• [MATERIAL]
=-=-=-=-=
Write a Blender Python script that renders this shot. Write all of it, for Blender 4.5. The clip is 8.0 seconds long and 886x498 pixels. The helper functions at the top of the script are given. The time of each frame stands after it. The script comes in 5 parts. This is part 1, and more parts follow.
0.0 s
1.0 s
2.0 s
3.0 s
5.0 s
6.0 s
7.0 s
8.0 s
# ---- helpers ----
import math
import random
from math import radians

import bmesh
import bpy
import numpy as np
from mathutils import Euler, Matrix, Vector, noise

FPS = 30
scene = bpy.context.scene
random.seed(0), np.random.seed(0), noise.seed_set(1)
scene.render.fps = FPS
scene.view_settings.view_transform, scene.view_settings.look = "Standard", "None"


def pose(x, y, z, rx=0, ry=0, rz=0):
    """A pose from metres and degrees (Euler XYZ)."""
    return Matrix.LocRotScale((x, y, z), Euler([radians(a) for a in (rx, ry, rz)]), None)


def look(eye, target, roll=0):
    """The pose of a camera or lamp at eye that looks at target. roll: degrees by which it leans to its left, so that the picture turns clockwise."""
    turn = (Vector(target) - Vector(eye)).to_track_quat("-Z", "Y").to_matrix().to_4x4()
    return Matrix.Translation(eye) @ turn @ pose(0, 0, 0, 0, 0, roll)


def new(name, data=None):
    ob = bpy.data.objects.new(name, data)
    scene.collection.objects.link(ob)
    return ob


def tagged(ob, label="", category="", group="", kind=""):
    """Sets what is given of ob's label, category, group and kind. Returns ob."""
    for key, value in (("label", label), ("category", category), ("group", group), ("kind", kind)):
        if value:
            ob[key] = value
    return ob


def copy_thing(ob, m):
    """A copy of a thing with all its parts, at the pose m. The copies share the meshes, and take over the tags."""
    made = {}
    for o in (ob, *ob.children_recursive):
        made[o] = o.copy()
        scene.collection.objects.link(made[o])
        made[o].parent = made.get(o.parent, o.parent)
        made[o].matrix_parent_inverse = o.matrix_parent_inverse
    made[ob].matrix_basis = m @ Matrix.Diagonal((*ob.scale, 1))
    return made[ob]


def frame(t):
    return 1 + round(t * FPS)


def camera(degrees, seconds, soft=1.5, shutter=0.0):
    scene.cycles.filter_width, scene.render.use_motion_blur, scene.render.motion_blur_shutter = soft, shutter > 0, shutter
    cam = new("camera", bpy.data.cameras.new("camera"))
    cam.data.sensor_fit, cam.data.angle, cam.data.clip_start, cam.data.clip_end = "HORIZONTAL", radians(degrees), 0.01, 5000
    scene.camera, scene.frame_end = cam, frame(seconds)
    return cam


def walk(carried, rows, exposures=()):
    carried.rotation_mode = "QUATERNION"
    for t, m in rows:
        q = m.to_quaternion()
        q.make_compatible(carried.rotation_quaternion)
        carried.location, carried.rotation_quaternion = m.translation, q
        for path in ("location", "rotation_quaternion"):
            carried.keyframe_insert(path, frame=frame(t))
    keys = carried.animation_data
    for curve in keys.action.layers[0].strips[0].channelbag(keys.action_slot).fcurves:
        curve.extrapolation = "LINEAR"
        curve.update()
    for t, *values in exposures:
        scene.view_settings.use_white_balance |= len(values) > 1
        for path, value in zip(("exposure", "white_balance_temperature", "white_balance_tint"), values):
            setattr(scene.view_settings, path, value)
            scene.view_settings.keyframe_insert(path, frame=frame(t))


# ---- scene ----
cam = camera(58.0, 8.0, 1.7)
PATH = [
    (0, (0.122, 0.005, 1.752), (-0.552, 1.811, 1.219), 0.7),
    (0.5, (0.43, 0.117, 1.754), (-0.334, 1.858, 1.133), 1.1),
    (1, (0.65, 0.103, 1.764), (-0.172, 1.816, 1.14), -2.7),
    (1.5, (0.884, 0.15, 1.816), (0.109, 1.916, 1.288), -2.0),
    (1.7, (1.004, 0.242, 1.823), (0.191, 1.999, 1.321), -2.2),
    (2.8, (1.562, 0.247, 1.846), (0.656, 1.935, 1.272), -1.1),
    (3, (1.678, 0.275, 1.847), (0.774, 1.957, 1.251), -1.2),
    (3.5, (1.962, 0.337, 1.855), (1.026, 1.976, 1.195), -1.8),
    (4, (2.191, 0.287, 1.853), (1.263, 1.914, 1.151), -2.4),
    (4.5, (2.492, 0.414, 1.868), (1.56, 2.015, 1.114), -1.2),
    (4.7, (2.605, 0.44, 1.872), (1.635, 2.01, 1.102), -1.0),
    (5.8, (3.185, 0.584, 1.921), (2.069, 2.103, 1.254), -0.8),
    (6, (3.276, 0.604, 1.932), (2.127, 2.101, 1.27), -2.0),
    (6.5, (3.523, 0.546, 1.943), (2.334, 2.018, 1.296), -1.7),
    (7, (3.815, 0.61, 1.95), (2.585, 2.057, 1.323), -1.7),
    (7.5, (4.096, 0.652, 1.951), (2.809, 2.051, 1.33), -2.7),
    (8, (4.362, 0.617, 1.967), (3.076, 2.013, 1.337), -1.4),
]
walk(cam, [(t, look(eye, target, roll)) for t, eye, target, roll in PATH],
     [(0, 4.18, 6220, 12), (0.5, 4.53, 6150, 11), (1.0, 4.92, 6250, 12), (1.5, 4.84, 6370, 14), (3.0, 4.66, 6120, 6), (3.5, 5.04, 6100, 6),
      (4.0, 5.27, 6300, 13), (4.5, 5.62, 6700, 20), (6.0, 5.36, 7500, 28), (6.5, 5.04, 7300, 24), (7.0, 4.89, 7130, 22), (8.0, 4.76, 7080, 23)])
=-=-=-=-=
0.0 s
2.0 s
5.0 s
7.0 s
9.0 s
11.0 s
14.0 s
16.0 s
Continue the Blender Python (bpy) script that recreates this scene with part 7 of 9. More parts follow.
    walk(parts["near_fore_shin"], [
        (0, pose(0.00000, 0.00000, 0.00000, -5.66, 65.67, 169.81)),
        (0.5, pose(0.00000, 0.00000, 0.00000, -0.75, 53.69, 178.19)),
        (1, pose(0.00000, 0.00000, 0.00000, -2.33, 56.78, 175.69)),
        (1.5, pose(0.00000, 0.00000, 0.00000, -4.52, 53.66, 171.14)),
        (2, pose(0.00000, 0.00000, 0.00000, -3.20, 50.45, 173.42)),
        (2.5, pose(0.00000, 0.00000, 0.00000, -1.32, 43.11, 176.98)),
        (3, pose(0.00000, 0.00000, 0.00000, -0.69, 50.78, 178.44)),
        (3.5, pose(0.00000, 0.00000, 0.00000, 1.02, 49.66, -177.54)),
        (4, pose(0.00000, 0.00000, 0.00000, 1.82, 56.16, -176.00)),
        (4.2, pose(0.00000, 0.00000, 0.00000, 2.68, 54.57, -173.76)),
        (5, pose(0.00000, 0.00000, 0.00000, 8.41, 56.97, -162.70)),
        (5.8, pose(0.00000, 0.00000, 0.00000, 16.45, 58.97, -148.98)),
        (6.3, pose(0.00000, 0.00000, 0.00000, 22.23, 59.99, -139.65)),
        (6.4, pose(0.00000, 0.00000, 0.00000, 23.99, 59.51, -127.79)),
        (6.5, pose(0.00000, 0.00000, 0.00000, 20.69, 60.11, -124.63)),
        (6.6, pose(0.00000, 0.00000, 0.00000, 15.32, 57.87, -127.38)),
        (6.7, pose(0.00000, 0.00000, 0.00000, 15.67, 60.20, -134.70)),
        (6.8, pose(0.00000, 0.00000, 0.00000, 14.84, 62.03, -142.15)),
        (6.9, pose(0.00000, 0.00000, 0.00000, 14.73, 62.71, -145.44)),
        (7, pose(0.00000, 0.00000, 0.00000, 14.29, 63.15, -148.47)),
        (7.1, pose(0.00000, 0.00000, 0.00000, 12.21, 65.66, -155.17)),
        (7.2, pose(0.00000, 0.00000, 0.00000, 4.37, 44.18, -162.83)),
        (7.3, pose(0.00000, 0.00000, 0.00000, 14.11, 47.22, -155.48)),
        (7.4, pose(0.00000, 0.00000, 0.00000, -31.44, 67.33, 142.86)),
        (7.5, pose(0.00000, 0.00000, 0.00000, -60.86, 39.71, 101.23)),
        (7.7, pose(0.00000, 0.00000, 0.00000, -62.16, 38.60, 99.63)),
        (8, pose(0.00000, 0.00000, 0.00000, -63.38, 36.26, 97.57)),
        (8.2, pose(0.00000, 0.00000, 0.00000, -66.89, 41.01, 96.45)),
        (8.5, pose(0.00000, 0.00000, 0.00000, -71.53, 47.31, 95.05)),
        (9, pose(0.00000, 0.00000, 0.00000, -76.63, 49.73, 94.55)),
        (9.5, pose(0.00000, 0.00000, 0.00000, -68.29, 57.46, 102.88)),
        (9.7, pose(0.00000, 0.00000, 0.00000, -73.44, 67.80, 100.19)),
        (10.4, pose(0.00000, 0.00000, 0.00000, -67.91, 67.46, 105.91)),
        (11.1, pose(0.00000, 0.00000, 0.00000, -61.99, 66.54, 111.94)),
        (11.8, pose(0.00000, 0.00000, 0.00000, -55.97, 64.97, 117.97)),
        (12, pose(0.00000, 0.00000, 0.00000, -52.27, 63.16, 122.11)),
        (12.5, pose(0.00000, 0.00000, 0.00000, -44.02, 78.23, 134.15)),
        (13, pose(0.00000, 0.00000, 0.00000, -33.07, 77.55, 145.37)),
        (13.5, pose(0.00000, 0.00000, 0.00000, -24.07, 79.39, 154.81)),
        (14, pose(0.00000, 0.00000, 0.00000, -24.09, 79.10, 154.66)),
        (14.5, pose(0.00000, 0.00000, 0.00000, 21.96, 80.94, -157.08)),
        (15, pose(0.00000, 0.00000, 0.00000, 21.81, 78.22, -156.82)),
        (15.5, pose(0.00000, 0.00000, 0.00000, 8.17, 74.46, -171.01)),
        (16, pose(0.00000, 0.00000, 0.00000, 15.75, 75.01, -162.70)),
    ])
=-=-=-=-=
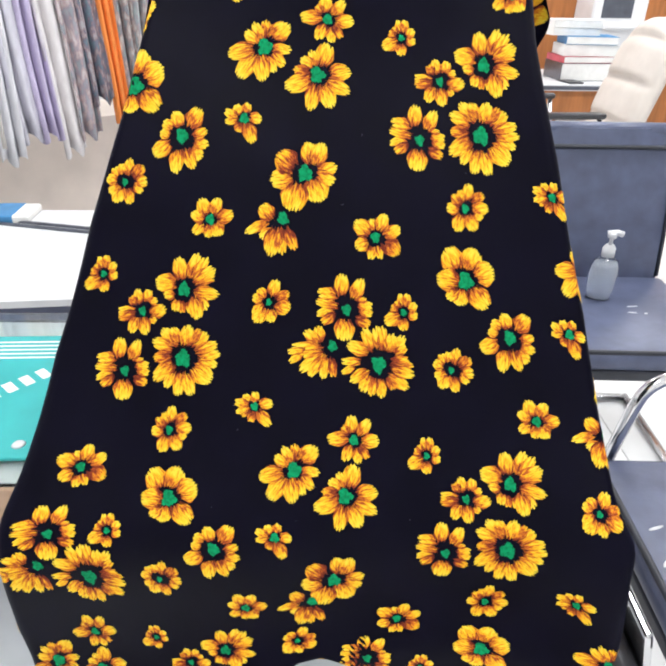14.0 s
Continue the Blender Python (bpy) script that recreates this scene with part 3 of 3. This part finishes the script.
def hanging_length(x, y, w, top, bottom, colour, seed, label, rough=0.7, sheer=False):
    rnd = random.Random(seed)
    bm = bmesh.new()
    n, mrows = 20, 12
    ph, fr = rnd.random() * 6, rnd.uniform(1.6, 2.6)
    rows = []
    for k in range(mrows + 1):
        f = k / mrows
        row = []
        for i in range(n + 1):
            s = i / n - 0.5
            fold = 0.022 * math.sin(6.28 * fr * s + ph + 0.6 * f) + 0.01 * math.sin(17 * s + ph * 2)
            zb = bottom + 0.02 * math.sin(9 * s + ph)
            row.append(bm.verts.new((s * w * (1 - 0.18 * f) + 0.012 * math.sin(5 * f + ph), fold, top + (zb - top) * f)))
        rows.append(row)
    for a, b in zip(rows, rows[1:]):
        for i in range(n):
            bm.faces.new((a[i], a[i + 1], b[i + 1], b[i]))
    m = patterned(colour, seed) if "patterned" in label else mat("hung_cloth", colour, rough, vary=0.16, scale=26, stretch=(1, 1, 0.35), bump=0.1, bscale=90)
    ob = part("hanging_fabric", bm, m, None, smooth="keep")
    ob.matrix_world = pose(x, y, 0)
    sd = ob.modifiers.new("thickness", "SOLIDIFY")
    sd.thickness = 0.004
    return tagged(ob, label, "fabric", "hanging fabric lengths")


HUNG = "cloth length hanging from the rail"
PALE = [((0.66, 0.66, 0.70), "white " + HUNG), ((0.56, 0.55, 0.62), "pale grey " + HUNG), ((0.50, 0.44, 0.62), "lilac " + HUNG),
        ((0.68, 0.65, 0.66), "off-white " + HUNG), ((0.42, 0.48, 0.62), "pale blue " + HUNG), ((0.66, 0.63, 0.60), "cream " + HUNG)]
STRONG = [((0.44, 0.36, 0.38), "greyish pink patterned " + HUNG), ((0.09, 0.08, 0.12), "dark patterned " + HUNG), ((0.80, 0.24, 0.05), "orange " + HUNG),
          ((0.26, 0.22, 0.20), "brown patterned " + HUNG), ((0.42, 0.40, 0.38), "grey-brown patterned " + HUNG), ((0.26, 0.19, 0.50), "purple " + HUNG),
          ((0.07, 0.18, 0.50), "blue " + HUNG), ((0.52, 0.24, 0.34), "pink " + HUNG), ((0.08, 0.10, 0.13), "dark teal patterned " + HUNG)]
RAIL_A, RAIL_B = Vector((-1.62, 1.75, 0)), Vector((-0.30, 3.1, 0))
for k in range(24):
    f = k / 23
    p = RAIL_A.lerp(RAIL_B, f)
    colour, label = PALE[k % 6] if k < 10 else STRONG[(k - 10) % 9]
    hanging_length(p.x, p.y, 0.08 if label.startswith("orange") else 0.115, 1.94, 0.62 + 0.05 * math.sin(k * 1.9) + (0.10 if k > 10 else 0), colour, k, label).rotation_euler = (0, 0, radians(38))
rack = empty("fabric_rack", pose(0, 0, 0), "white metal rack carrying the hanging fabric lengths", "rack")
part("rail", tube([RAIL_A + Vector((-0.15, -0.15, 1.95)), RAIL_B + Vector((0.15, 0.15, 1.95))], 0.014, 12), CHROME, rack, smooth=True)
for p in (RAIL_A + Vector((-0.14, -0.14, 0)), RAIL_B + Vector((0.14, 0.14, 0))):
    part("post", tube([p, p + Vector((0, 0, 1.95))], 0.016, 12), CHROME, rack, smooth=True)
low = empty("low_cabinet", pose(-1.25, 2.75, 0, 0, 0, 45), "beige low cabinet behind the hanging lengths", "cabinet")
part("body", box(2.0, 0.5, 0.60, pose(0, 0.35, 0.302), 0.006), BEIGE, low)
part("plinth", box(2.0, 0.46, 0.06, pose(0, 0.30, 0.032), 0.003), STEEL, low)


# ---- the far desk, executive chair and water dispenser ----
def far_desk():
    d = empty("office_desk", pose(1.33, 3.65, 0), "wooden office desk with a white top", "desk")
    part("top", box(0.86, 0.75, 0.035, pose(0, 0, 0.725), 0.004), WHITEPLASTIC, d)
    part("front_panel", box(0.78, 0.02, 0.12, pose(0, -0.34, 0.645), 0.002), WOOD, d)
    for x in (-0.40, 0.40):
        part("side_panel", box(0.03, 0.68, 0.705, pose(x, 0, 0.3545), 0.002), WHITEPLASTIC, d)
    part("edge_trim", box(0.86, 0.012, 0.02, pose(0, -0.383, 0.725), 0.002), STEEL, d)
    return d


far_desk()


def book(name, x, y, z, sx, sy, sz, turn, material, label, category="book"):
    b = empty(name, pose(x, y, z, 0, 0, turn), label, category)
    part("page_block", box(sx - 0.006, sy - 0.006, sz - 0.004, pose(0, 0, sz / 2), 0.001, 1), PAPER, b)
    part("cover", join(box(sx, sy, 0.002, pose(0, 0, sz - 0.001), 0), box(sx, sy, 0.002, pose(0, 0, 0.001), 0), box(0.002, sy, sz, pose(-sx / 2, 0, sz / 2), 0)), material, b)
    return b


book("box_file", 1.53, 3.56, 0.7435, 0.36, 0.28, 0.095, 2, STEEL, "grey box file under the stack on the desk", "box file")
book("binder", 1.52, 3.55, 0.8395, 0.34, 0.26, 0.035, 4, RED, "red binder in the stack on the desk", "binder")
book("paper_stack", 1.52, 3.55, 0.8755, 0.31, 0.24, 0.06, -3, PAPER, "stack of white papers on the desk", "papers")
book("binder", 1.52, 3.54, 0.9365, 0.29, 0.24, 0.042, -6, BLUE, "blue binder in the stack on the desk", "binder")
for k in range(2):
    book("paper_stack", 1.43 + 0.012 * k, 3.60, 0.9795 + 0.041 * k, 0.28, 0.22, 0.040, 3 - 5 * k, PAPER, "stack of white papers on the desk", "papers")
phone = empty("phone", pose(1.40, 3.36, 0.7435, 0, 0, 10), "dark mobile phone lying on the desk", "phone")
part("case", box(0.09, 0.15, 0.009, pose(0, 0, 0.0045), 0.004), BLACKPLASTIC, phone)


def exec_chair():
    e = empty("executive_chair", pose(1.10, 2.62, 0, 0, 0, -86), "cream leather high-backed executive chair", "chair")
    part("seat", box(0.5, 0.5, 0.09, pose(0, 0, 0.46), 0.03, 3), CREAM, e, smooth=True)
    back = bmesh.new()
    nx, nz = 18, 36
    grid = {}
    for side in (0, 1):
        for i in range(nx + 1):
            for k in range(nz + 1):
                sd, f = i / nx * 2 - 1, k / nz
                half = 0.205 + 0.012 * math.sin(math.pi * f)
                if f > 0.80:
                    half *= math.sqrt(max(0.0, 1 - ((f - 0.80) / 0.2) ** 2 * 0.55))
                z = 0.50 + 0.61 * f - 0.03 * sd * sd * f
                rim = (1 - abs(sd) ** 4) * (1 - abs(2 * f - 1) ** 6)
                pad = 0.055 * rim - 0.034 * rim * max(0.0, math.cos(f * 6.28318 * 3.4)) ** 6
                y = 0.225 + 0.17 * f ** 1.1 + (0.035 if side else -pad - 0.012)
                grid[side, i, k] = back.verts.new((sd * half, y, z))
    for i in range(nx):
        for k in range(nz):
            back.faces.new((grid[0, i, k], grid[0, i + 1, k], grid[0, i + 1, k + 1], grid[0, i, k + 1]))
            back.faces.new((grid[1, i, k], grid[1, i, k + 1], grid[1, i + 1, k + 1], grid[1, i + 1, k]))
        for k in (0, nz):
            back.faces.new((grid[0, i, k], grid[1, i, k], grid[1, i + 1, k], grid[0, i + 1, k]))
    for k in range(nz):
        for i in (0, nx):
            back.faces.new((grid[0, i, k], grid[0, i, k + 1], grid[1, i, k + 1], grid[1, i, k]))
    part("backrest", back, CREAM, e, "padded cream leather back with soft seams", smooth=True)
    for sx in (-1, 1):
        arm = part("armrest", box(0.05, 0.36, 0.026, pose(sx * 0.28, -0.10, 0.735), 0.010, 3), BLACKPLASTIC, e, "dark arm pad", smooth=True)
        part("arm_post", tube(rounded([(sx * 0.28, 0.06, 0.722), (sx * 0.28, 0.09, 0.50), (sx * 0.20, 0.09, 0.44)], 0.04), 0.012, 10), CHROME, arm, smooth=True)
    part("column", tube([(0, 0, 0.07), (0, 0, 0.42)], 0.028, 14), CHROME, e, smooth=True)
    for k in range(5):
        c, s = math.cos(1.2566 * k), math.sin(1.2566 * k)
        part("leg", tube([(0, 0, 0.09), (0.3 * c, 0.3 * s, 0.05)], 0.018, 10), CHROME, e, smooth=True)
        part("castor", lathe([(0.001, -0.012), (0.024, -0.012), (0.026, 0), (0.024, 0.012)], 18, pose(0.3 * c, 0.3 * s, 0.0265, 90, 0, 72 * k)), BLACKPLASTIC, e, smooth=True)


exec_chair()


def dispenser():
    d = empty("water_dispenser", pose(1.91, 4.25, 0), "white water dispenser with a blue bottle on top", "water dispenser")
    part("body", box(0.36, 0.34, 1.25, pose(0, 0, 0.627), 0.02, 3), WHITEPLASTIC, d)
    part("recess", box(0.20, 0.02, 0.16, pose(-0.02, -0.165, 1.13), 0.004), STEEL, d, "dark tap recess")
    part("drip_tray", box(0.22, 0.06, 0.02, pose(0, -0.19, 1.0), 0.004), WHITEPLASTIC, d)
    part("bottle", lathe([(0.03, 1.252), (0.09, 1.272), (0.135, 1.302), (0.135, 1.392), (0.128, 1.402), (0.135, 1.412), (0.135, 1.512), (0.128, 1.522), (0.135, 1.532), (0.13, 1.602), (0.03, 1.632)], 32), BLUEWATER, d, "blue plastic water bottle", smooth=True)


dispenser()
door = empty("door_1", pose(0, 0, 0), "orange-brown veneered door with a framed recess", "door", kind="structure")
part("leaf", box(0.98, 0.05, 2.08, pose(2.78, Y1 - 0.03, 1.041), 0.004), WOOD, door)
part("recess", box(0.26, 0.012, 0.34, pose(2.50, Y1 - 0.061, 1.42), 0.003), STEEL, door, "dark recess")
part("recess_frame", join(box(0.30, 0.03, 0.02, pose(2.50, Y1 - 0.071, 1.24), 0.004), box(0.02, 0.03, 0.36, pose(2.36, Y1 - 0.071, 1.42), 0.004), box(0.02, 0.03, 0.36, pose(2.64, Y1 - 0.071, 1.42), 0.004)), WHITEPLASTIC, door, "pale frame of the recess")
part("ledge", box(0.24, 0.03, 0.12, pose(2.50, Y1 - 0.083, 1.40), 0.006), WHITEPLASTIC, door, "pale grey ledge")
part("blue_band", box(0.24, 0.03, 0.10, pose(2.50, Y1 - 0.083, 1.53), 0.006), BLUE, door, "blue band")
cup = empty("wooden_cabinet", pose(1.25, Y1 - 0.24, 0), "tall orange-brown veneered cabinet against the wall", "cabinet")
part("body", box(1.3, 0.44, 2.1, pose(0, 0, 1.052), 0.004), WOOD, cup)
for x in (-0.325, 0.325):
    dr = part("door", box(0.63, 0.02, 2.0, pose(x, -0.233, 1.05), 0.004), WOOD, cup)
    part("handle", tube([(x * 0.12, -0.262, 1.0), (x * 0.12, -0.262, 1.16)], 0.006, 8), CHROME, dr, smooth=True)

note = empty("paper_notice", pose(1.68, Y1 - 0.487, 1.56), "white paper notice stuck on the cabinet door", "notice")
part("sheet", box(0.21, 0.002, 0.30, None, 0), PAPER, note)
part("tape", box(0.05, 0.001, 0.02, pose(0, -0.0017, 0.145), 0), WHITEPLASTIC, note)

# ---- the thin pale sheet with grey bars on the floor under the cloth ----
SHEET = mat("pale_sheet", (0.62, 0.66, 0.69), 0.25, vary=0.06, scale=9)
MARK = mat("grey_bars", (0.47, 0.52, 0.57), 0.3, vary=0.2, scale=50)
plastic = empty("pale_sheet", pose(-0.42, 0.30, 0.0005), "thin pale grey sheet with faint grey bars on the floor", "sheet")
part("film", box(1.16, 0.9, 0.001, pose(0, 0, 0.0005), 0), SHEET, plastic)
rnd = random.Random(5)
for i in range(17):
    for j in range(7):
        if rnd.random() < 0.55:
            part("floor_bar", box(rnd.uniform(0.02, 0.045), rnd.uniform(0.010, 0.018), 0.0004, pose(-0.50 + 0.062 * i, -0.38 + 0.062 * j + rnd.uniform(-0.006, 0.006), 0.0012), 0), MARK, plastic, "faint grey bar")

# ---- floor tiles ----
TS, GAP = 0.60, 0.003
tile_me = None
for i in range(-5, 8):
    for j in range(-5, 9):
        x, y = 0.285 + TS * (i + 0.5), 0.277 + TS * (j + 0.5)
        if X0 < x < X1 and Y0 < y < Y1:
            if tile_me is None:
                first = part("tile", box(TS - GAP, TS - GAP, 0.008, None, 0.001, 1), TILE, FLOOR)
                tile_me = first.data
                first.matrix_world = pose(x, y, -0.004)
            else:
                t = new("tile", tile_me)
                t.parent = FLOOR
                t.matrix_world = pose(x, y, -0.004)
=-=-=-=-=
• [WHAT NEEDS TO BE DONE]
Reproduce exactly the lines from the line with "what is given" to the line with "return made[ob]", both end lines included.

• [ANSWER TO THIS TASK]
    """Sets what is given of ob's label, category, group and kind. Returns ob."""
    for key, value in (("label", label), ("category", category), ("group", group), ("kind", kind)):
        if value:
            ob[key] = value
    return ob


def copy_thing(ob, m):
    """A copy of a thing with all its parts, at the pose m. The copies share the meshes, and take over the tags."""
    made = {}
    for o in (ob, *ob.children_recursive):
        made[o] = o.copy()
        scene.collection.objects.link(made[o])
        made[o].parent = made.get(o.parent, o.parent)
        made[o].matrix_parent_inverse = o.matrix_parent_inverse
    made[ob].matrix_basis = m @ Matrix.Diagonal((*ob.scale, 1))
    return made[ob]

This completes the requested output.